Ce qui a été effacé de la plupart des portraits diffusés au fil de ces journées de deuil planétaire et qui doit, pourtant, être rappelé si l’on ne veut pas que le post-chavisme tourne à un cauchemar plus terrible encore, c’est la répression, au nom de la nécessaire « normalisation culturelle », des Indiens Yukpa de la Sierra de Perija ; c’est l’assassinat ciblé, couvert par le régime, de ceux de leurs chefs qui, comme Sabino Romero en 2009, refusaient, eux aussi, de plier l’échine ; et c’est, d’une manière générale, la mise en sommeil forcée des mouvements démocratiques et populaires qui n’avaient pas l’heur d’être dans la ligne – sait-on que les droits des femmes, par exemple, ont dramatiquement régressé sous le Comandante ? et est-ce faire injure à un grand mort que de noter que deux dispositions du Code de la famille (l’une protégeant les femmes victimes de violences conjugales, l’autre les divorcées) ont été abolies par son régime, car jugées trop petites-bourgeoises au regard des canons du machisme régnant ?
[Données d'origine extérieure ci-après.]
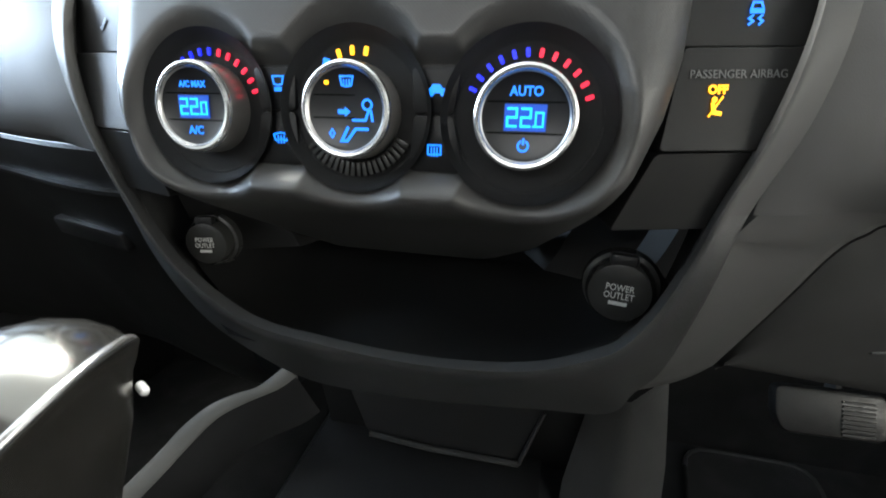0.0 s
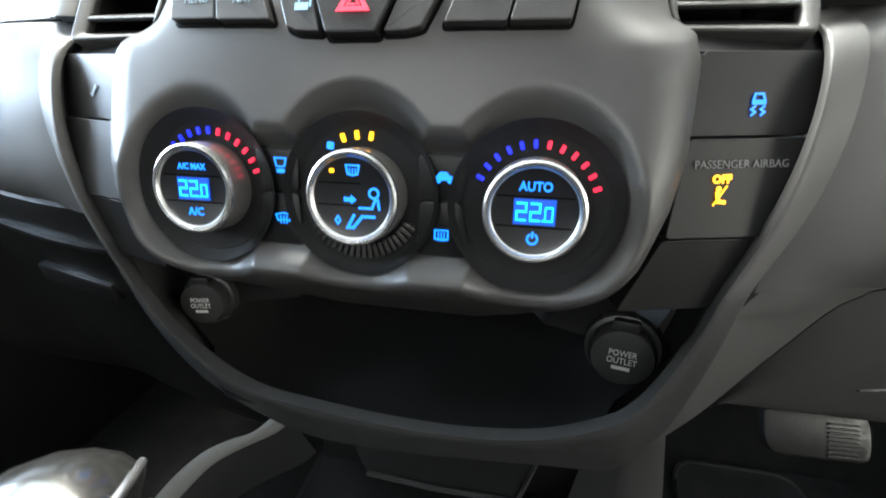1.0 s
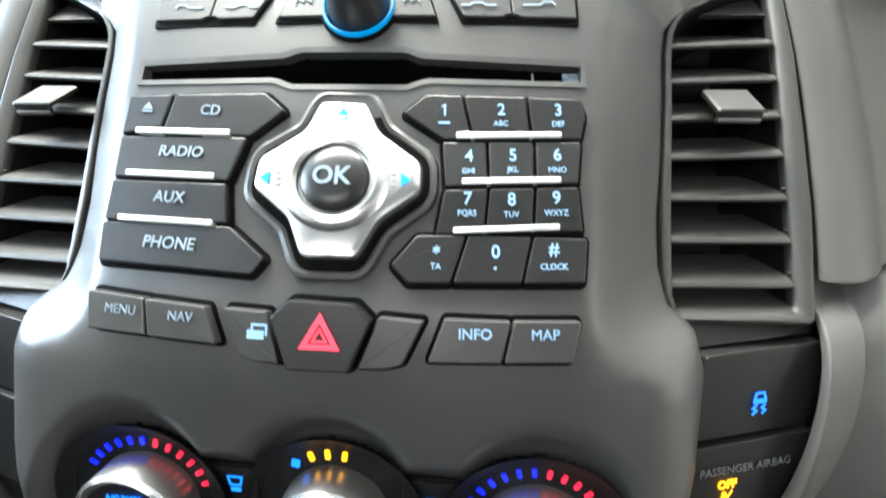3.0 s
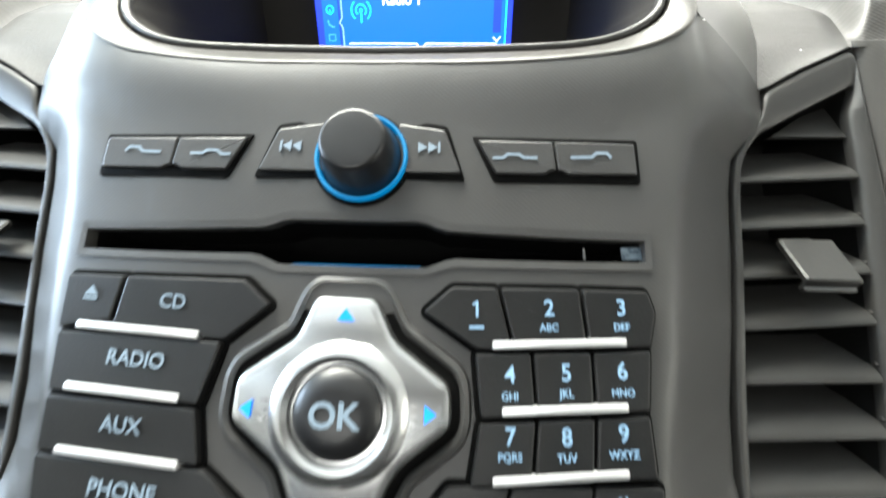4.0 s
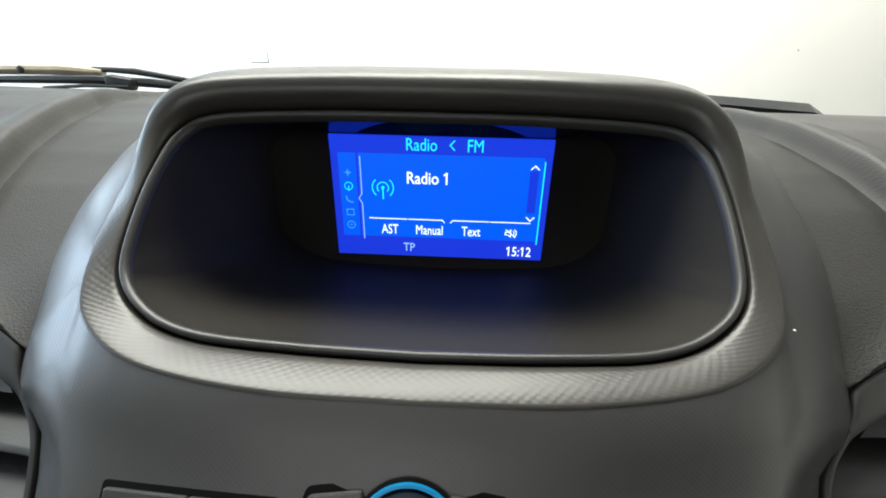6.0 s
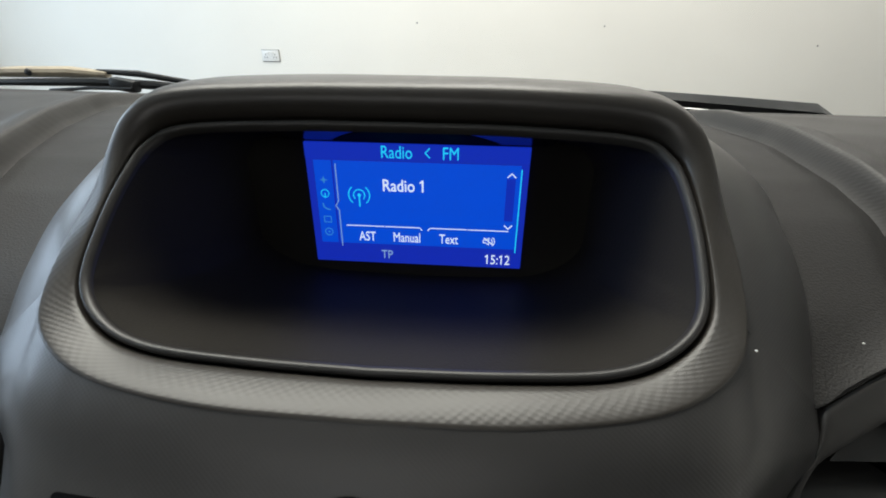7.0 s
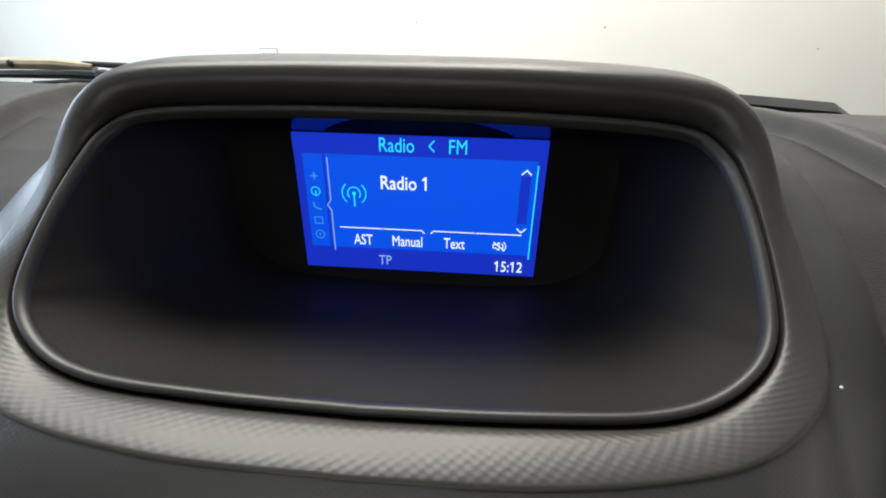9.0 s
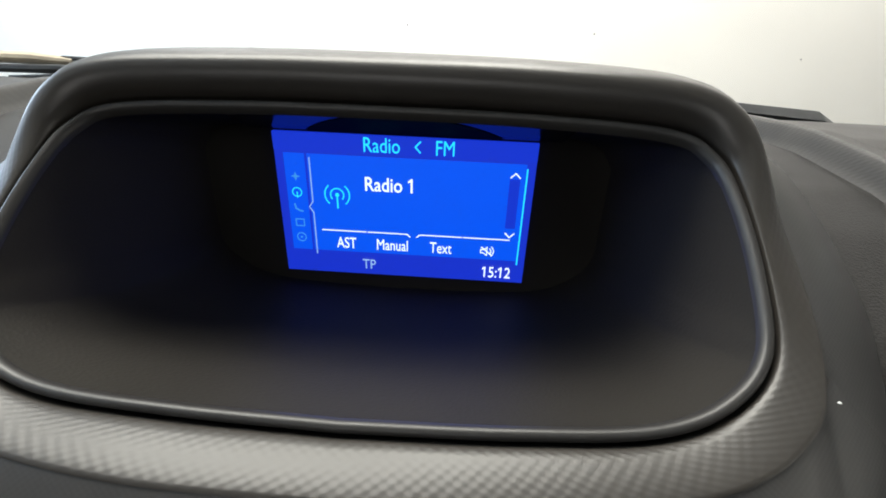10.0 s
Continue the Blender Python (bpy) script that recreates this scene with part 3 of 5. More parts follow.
# inner border, outer border and swell, from the passenger's side round to the driver's
UPPER_RAIL = [((0.1805, 0.290, 0.9585), (0.193, 0.292, 0.9605), 0.0006), ((0.177, 0.258, 0.946), (0.191, 0.262, 0.949), 0.0006), ((0.1725, 0.241, 0.92), (0.187, 0.246, 0.92), 0.0008), ((0.1645, 0.232, 0.887), (0.180, 0.240, 0.885), 0.0028), ((0.1515, 0.229, 0.850), (0.167, 0.238, 0.848), 0.004)]
LOWER_RAIL = [((-0.1265, 0.226, 0.8048), (-0.1565, 0.240, 0.798), 0.005), ((-0.0965, 0.222, 0.7815), (-0.137, 0.242, 0.7585), 0.006), ((-0.071, 0.220, 0.7702), (-0.111, 0.244, 0.733), 0.006),
              ((-0.038, 0.219, 0.766), (-0.0625, 0.246, 0.709), 0.006), ((0.009, 0.219, 0.762), (0.003, 0.248, 0.7055), 0.006), ((0.050, 0.219, 0.763), (0.049, 0.249, 0.7085), 0.006), ((0.085, 0.220, 0.768), (0.091, 0.248, 0.7145), 0.006),
              ((0.111, 0.222, 0.778), (0.1285, 0.246, 0.7215), 0.006), ((0.1245, 0.224, 0.7865), (0.1395, 0.244, 0.741), 0.006), ((0.1365, 0.2265, 0.8050), (0.151, 0.243, 0.761), 0.005), ((0.146, 0.228, 0.831), (0.161, 0.240, 0.808), 0.005)]
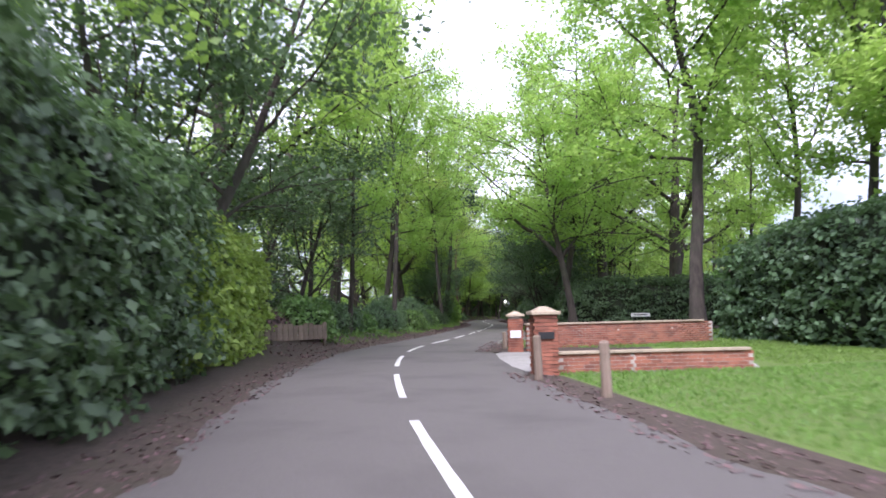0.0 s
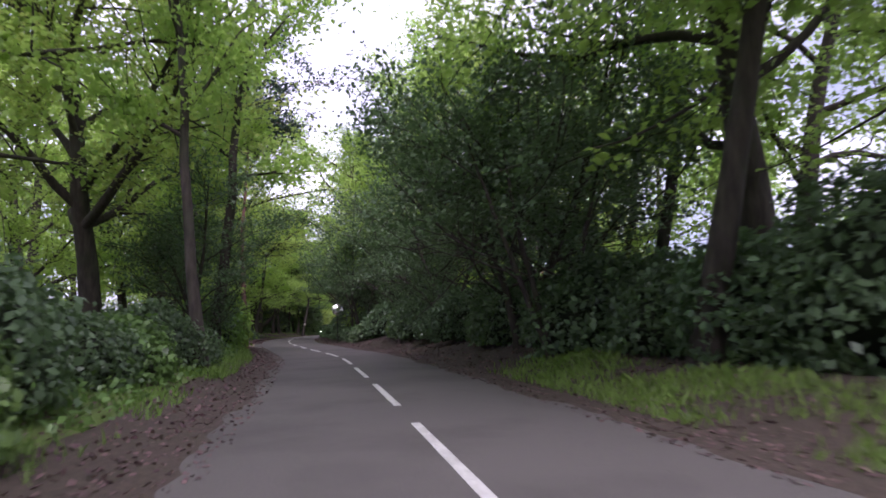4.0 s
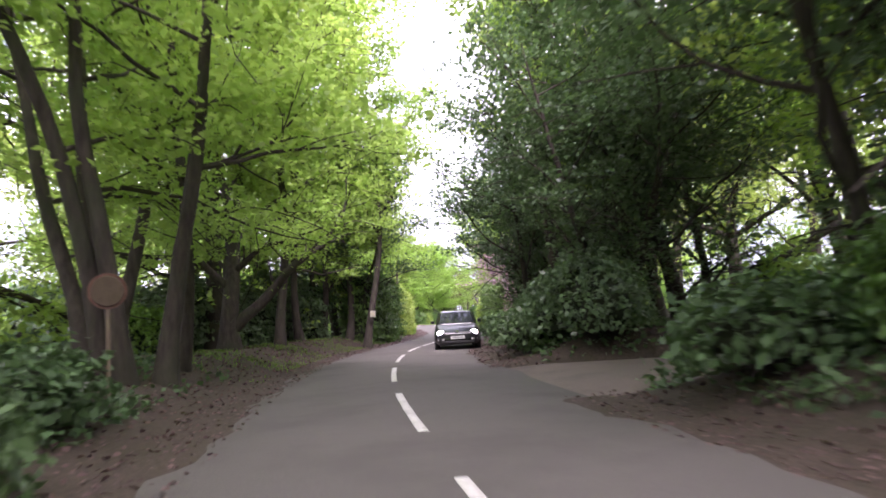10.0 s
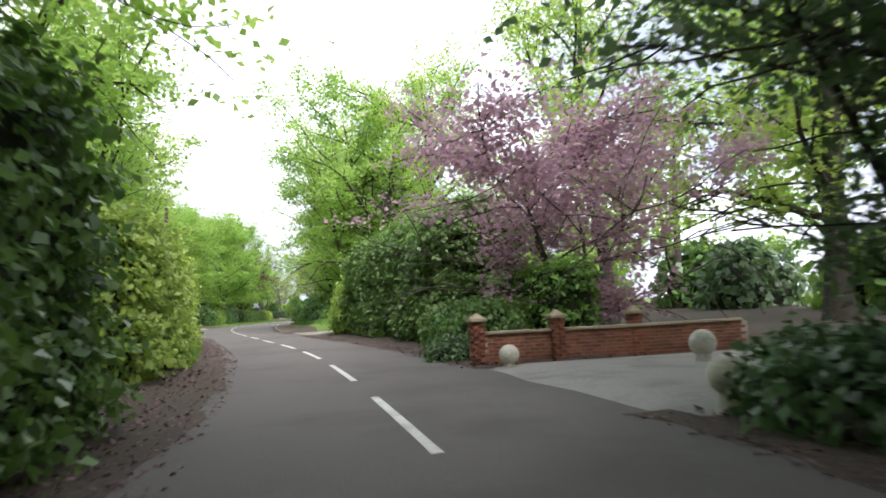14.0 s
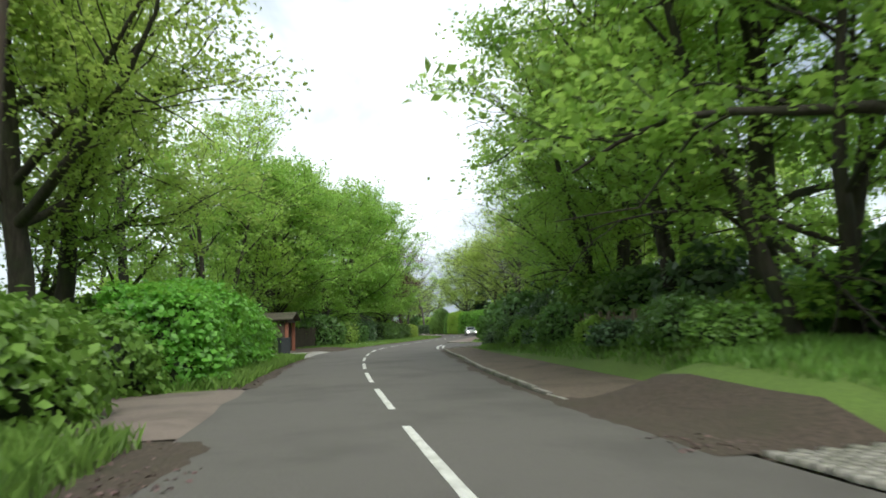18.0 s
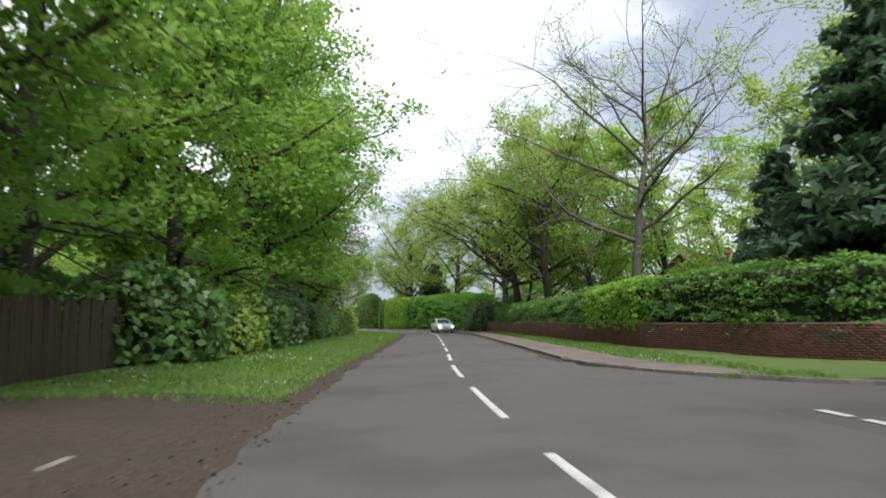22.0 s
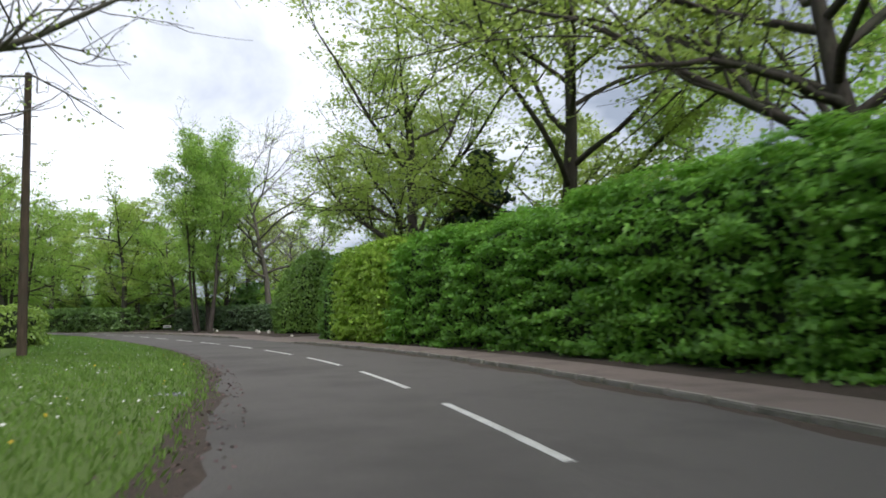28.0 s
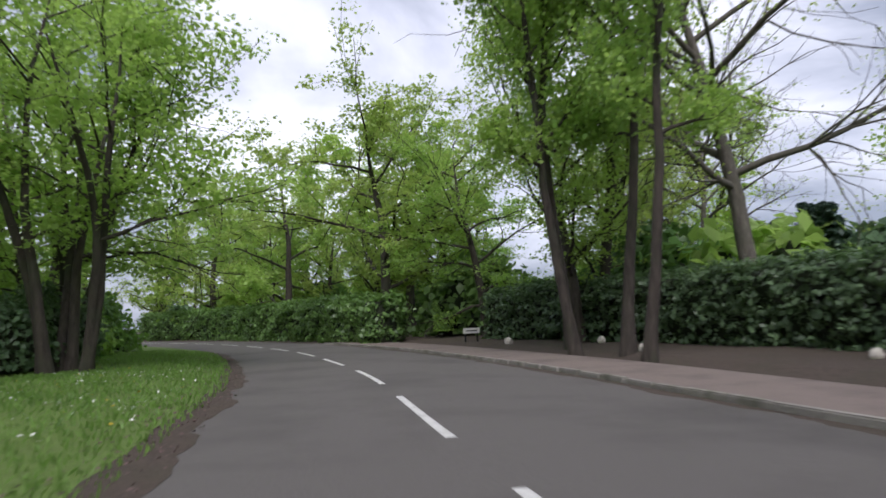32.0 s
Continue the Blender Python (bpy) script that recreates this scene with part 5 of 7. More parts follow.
row_of(388, 450, 4.5, 10.5, 19, lambda s, d, r, k: plant(("lime", "oak", "beech")[k % 3], s, d, r.uniform(0.6, 0.85), r.uniform(0, 360), k), 88)
row_of(386, 450, 3.5, 12, 22, lambda s, d, r, k: bush(("green", "laurel", "dark")[k % 3], s, d, r.uniform(1.5, 2.2), r.uniform(0, 360), k), 89)
row_of(396, 460, 6.0, -20, -11, lambda s, d, r, k: bush(("green", "green", "laurel")[k % 3], s, d, r.uniform(1.5, 2.0), r.uniform(0, 360), k), 90)
for k, s in enumerate((470, 476, 482, 486)):
    bush("green", s, 3.0 * k - 4, 2.4, 40 * k)
    plant("oak", s, 5.0 - 4 * k, 0.8, 70 * k)

# ---- low growth ----
grass("lawn_grass", 20, 33.8, 3.3, 13.6, 30000, 0.07, "mown lawn grass behind low posts", 1)
grass("garden_grass", 34.6, 46, 8.4, 13.6, 12000, 0.07, "mown lawn grass beyond the drive", 24)
grass("verge_grass", 43, 52, 3.3, 9, 9000, 0.1, "rough grass on the corner of the side road", 2)
grass("corner_lawn", 47, 60, 5.5, 16, 16000, 0.08, "mown grass beyond the side road kerb", 22)
grass("wood_bank_grass", 139, 166, -6.5, -2.9, 9000, 0.09, "thin grass among fallen leaves at the wood's edge", 23, clump=0.45)
grass("rough_grass", 47, 79, -6.5, -3.4, 10000, 0.16, "rough dark grass below the trees", 31, clump=0.6)
grass("wood_verge_grass", 78, 112, -7, -3.3, 13000, 0.24, "long grass at the wood's edge", 3, clump=0.35)
grass("wood_edge_grass", 60, 78, 2.9, 5.0, 9000, 0.17, "thin grass under the trees", 4, clump=0.35)
grass("long_verge_grass", 178, 234, -5.6, -3.2, 30000, 0.3, "long bright grass in the verge", 5)
grass("bank_grass", 200, 238, 5.0, 9.5, 26000, 0.2, "long grass on the bank below a fence", 6)
grass("wide_verge_grass", 254, 345, -8.5, -3.15, 62000, 0.1, "mown grass verge with daisies", 7)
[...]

Et quant aux bons esprits, enfin, qui veulent se souvenir que ce national-populisme aura eu « au moins » le mérite de donner à manger aux affamés, de soigner les plus démunis et de réduire la pauvreté, ils omettent de préciser que ces réformes n’ont été rendues possibles que par une fuite en avant budgétaire, elle-même financée par une rente pétrolière colossale et colossalement gonflée par la hausse du prix du brut – et dont le résultat fut que l’économie réelle du pays, la modernisation de ses infrastructures et de ses équipements, la création d’entreprises productrices de richesse durable, ont été allègrement sacrifiées sur l’autel d’un césarisme qui préférait acheter la paix sociale que construire le Venezuela de demain.
Chavez a fait venir, à prix d’or, des dizaines de milliers de médecins mercenaires cubains – mais a laissé mourir ses hôpitaux. Il a, plutôt que de s’embêter à le produire, acheté à l’étranger
70 % du pain distribué au peuple, mais sans jamais se demander ce qui se passerait le jour où le baril de brut (aujourd’hui 110 dollars) retomberait à son prix (un peu plus de 20 dollars) de l’année de son arrivée au pouvoir : en clair, cela s’appelle la politique de l’autruche, ou de la cigale, ou hypothéquer, tout simplement, l’avenir.
Et si le régime a bien, en effet, donné du travail à nombre de ceux qui n’en avaient pas, il s’est heurté à cette loi d’airain qui, en économie, pénalise les systèmes fondés sur la rente, la corruption généralisée, le clientélisme à grande échelle et, last but not least, la création artificielle de richesse : l’augmentation du salaire minimal (aujourd’hui 250 dollars) aura été, sur quatorze ans, inférieure au chiffre de l’inflation ; la moitié de la population active vit toujours de débrouille et de petits boulots en marge de l’économie oficielle ; en sorte qu’il n’est pas exclu que cette longue décennie de socialisme pétrolier se solde par la paupérisation nette de ces fameuses couches populaires qui étaient censées bénéficier, pour prix de leur renoncement à des libertés devenues, comme le cancer, des produits d’exportation de l’impérialisme, de la manne dont les arrosait le dictateur prodigue.
Paix à l’homme Chavez, bien sûr.
Mais parler de bilan globalement positif du chavisme est une insulte au peuple vénézuélien.
Le présenter comme une alternative pour les peuples de la région témoignerait d’une irresponsabilité dont on espère la gauche européenne guérie.